Köthen/MZ. - Heider hat eine laute Stimme, mit der er den Richtspruch für alle verständlich aus dem Fenster spricht. Über ihm flattern die bunten Bänder der Richtkrone im Wind. Neben ihm müht sich Frau Palme mit zarten Händen und dem Zimmermannshammer, einen etwa zwanzig Zentimeter langen Nagel in das Fensterbrett zu treiben. Sie schafft es nicht ganz und Heider vollendet das Werk. "Ist das fies", kommentiert eine weitere Mitarbeiterin der WGK den langen Nagel. "So viele Schnäpse können wir gar nicht trinken, so lange dauerte das", frotzelt einer der Zimmerleute.

In der Burgstraße entsteht seit Mai dieses Jahres genau an der Stelle, wo früher das Rabbinerhaus stand, ein Vierfamilienhaus. Das alte Wohnhaus des Rabbiners, sehr historisch, unter Denkmalschutz stehend, aber ziemlich verfallen, durfte schließlich - mit Genehmigung der Denkmalbehörden - abgerissen werden. Hinter dem Rabbinerhaus stand einst die Synagoge der Köthener jüdischen Gemeinde.

Monika Heiduzcek, die Geschäftsführerin der Wohnungsgesellschaft, beziffert den Wertumfang des Neubaus auf 350 000 Euro. 35 000 Euro davon sind Fördermittel aus dem Bereich Sanierung, die die Stadt an das Wohnungsunternehmen weiterreicht. In das Gebäude, das im Februar nächsten Jahres bezugsfertig sein soll, will die WGK zwei kleinere Wohnungen im Erdgeschoss und zwei schöne Maisonette-Wohnungen darüber vermieten. Möglichst sollen hier mehrere Generationen unter einem Dach leben, berichtet Assistentin Palme. Die unteren Wohnungen böten sich nahezu für ältere Menschen als Wohnraum an.

Oberbürgermeister Kurt-Jürgen Zander (SPD) erzählt von einer Tafel, die am Haus angebracht, an die Synagoge erinnern wird.

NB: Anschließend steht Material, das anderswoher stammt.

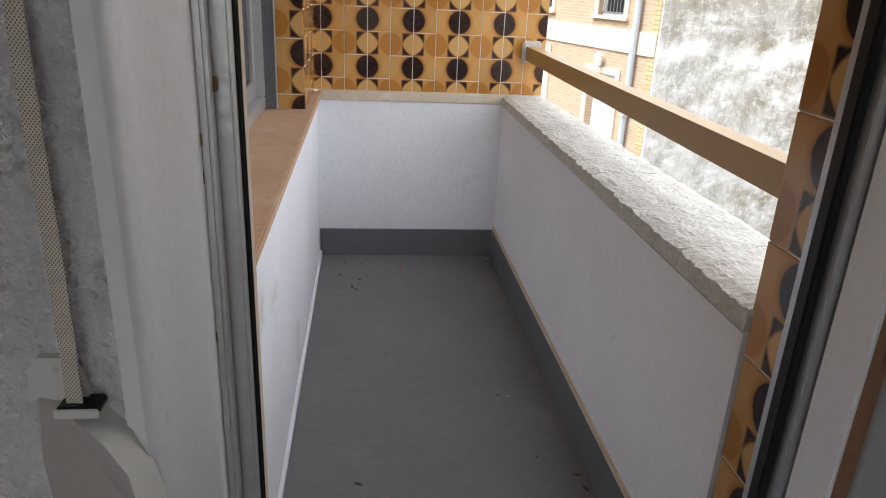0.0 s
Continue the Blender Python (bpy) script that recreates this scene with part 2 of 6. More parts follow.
GLASS = glass("window_glass")
DARK_GLASS = material("dark_window_glass", (0.02, 0.022, 0.025), rough=0.06, spread=0.1, bump=0, spec=0.6)


def clip(poly, a, b, c):
    """The part of a polygon with a*x + b*y <= c."""
    out = []
    for p, q in zip(poly, poly[1:] + poly[:1]):
        dp, dq = a * p[0] + b * p[1] - c, a * q[0] + b * q[1] - c
        if dp <= 0:
            out.append(p)
        if (dp < 0 < dq) or (dq < 0 < dp):
            k = dp / (dp - dq)
            out.append((p[0] + k * (q[0] - p[0]), p[1] + k * (q[1] - p[1])))
    return out


TILE_MESHES = {}


def tile_mesh(poly):
    """A thin tile with a chamfered face, lying in x, z, its face towards -y."""
    key = tuple((round(x, 4), round(z, 4)) for x, z in poly)
    if key not in TILE_MESHES:
        cx, cz = sum(p[0] for p in poly) / len(poly), sum(p[1] for p in poly) / len(poly)
        rings = []
        verts = []
        for inset, y in ((0.0, 0.0), (0.0, -0.005), (0.0012, -0.0065)):
            r = []
            for x, z in poly:
                d = math.hypot(x - cx, z - cz) or 1
                r.append(len(verts))
                verts.append((x - (x - cx) / d * inset * 1.4, y, z - (z - cz) / d * inset * 1.4))
            rings.append(r)
        k = len(poly)
        faces = [tuple(rings[2])]
        for lo, hi in zip(rings, rings[1:]):
            faces += [(lo[i], lo[(i + 1) % k], hi[(i + 1) % k], hi[i]) for i in range(k)]
        me = bpy.data.meshes.new("tile")
        me.from_pydata(verts, [], faces)
        me.materials.append(TILE)
        TILE_MESHES[key] = me
    return TILE_MESHES[key]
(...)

Dank der Intervention mehrerer Stadtoberhäupter, darunter auch Zander selbst, bei der Landesregierung, seien die Fördermittel nicht gekürzt worden.

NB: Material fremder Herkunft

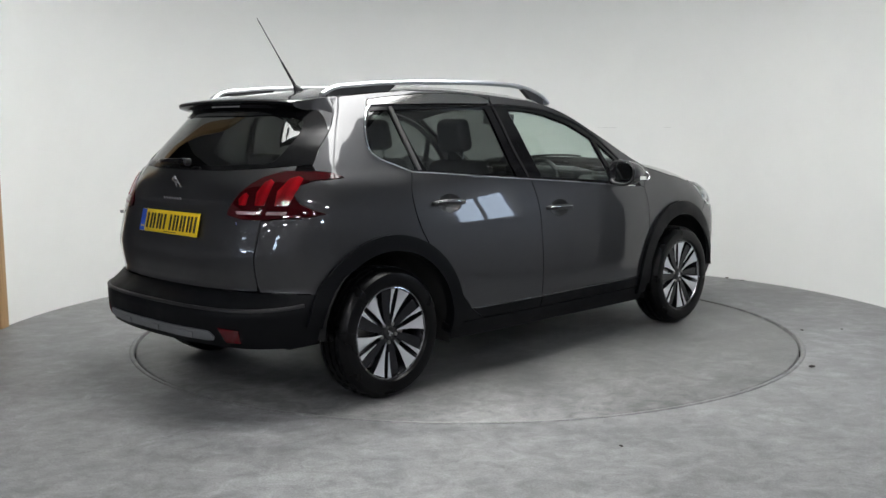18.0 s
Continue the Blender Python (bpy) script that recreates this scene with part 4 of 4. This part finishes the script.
def build_lamps():
    # tail lamps: dark red body, bright claws, pale reversing strip
    line = LAMP_ARM + side((-1.70, 0.901)) + rear((0.675, 0.896), (0.618, 0.888), (0.52, 0.889), (0.434, 0.906)) + arc(rear((0.434, 0.93), (0.468, 0.996), (0.53, 1.063), (0.612, 1.103)), 4) + side((-1.607, 1.101), (-1.54, 1.093))
    for o in drape("tail_lamp", stack, line, RED_BODY, car, "dark red tail lamp with three bright red claws", lift=0.003, lip=0.03, grid=0.02, gap=0.0015):
        s = 1 if sum(v.co.y for v in o.data.vertices) > 0 else -1

        def bit(name, poly, mat, label, lift=0.005):
            V, F, N = sheet(stack, poly, gap=0.0, grid=0.02, lift=lift, lip=0.003)
            M = np.array([1.0, s, 1.0])
            make(name, V * M, F if s > 0 else [f[::-1] for f in F], mat, o, label, N * M)
        for y0, z0, z1, w in ((0.655, 0.952, 1.080, 0.046), (0.572, 0.952, 1.066, 0.042), (0.492, 0.952, 1.008, 0.036)):
            bit("claw", rear((y0 + w, z0), (y0, z0), (y0 - 0.012, z0 + 0.5 * (z1 - z0)), (y0 + 0.002, z1 - 0.012), (y0 + w * 0.5, z1), (y0 + w * 0.95, z1 - 0.012)), RED_GLOW, "bright red light claw")
        bit("reversing_lamp", rear((0.705, 0.926), (0.635, 0.926), (0.632, 0.912), (0.700, 0.912)), REVERSE_M, "pale reversing lamp strip")
        bit("reversing_lamp", rear((0.590, 0.926), (0.482, 0.926), (0.495, 0.912), (0.588, 0.912)), REVERSE_M, "pale reversing lamp strip")
    # headlamp insides
    drape("headlamp_housing", stack, HEAD_LINE, BLACK_MATT, car, "black headlamp housing", lift=-0.045, lip=0, gap=-0.012)
    drape("headlamp_bezel", stack, arc(side((1.64, 0.872), (1.70, 0.868), (1.748, 0.835), (1.757, 0.80), (1.735, 0.772), (1.695, 0.768), (1.655, 0.792), (1.635, 0.835)), 3, True), DARK_CHROME, car, "silver headlamp bezel", lift=-0.022, lip=0.01)
    drape("light_strip", stack, side((1.512, 0.910), (1.60, 0.893), (1.628, 0.878), (1.632, 0.845), (1.650, 0.815), (1.69, 0.783), (1.68, 0.776), (1.635, 0.806), (1.612, 0.835), (1.60, 0.866), (1.55, 0.888)), WHITE_LAMP, car, "white daytime light strip", lift=-0.012, lip=0.006)
    for x, z, r, mat in ((1.700, 0.815, 0.038, CHROME), (1.86, 0.785, 0.030, BLACK)):
        p, n = lay(stack, np.array(side((x, z))), -0.028)
        m = Matrix.Translation(p[0]) @ Vector((0.9, 0.35, 0.1)).to_track_quat("Z", "Y").to_matrix().to_4x4()
        bm = bmesh.new()
        revolve(bm, [(r, -0.02), (r * 1.05, 0.012), (r * 0.96, 0.018), (r * 0.80, 0.008), (r * 0.78, -0.01)], 32, m)
        mirrored(part("lamp_ring", bm, mat, car, "chrome ring of the headlamp"))
        bm = bmesh.new()
        revolve(bm, [(0.0005, 0.022), (r * 0.35, 0.019), (r * 0.65, 0.008), (r * 0.78, -0.008)], 28, m)
        mirrored(part("lamp_lens", bm, DARK_CHROME if mat is CHROME else BLACK, car, "round headlamp lens"))
    for x, z in ((1.79, 0.80), (1.815, 0.765), (1.90, 0.745), (1.935, 0.725), (1.84, 0.835)):
        p, n = lay(stack, np.array(side((x, z))), -0.03)
        mirrored(box("lamp_facet", (0.03, 0.022, 0.010), Matrix.Translation(p[0]) @ pose(0, 0, 0, 20, 30, -35), CHROME, car, 0.003, "small bright reflector in the headlamp"))
    # fog lamps
    p, n = lay(stack, np.array(side((1.895, 0.405))), -0.020)
    m = Matrix.Translation(p[0]) @ Vector((0.95, 0.3, 0)).to_track_quat("Z", "Y").to_matrix().to_4x4()
    bm = bmesh.new()
    revolve(bm, [(0.0005, 0.008), (0.026, 0.006), (0.031, 0.0), (0.036, 0.004), (0.038, -0.01)], 28, m)
    mirrored(part("fog_lamp", bm, CHROME, car, "round front fog lamp"))


build_lamps()


def grid_part(name, rows, mat, parent, label="", angle=35, both=False, caps=False):
    """A mesh over rows of points."""
    bm = bmesh.new()
    R = [[bm.verts.new(p) for p in r] for r in rows]
    for a, b in zip(R, R[1:]):
        for i in range(len(a) - 1):
            bm.faces.new((a[i], a[i + 1], b[i + 1], b[i]))
    if caps:
        bm.faces.new(R[0][::-1]), bm.faces.new(R[-1])
    bmesh.ops.remove_doubles(bm, verts=bm.verts, dist=1e-5)
    bmesh.ops.recalc_face_normals(bm, faces=bm.faces)
    o = part(name, bm, mat, parent, label, angle=angle)
    return (o, mirrored(o)) if both else o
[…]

Das Umfeld des neuen Hauses schreckt mehr ab als es Interessenten anlockt. Vor dem Rohbau lagert das Baumaterial auf einem grudigen Platz. Auf der Terrasse der benachbarten Passage sprießt ungehemmt das Unkraut. Zum Glück entschärfen die hängenden Geranien in den Fenstern des Nachbarhauses das eher triste Bild.

Frau Heiduzcek nutzt die Gelegenheit, um über weitere Vorhaben zu berichten. Das Grundstück Burgstraße 18 versuche man von einer Erbengemeinschaft zu erwerben. In der Burgstraße 19 ist ebenso die Fassadenfront zu schließen. Am Wasserturm verkauft die WGK neue Reihenhäuser. In der Magdeburger Straße wird ab nächstes Jahr saniert. Ziel ist eine bewohnerfreundliche Innenstadt. Dietmar Kurch - seine Männer decken jetzt das Dach - bedankt sich im Namen der örtlichen Baubetriebe, die am neuen "Rabbinerhaus" beteiligt sind, für den Auftrag. Frau Heiduzcek bekommt eine geschmückte Schieferplatte mit einer Kerze darauf. Das soll Glück gegen Feuer bringen.